* _INFORMATION PROVIDED_
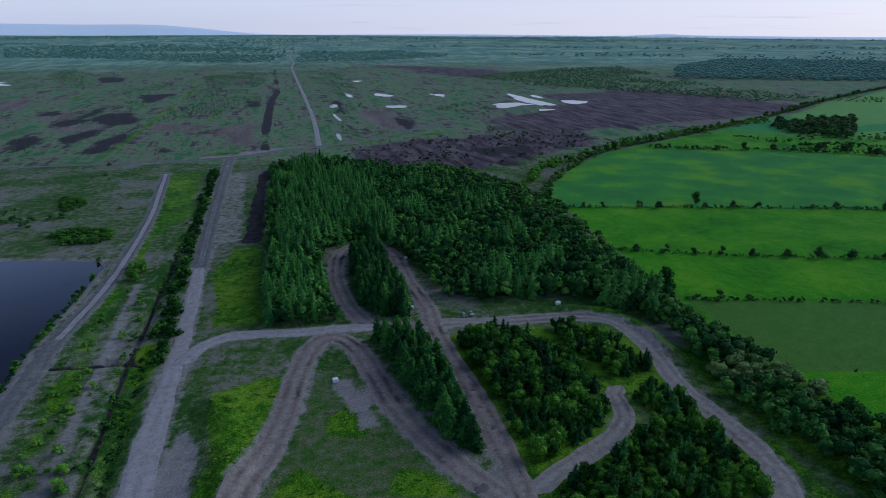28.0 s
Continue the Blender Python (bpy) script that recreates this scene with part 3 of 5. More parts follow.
...
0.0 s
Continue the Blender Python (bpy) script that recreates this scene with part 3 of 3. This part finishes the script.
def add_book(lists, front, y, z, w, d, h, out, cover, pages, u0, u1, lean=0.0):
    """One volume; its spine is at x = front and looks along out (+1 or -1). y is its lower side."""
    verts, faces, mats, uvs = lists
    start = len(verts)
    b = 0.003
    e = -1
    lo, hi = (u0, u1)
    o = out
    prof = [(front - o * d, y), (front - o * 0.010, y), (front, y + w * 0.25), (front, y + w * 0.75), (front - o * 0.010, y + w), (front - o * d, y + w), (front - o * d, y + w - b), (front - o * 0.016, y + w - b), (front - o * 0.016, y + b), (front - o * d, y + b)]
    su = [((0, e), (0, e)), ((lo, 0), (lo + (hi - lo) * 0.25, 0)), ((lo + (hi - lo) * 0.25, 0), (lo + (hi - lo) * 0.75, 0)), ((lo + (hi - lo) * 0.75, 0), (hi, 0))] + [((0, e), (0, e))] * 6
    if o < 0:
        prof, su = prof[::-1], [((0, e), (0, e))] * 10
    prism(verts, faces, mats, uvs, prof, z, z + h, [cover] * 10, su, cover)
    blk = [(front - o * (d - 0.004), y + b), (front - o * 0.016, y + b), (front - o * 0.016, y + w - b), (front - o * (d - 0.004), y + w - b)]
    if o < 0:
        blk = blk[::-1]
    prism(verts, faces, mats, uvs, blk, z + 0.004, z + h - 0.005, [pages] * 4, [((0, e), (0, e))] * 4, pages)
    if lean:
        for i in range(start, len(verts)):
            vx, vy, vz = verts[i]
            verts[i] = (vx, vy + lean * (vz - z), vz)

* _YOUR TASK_
Report back each line of the entries that holds the string "recreates".

* _RESULT FOR THIS EXERCISE_
Continue the Blender Python (bpy) script that recreates this scene with part 3 of 5. More parts follow.
Continue the Blender Python (bpy) script that recreates this scene with part 3 of 3. This part finishes the script.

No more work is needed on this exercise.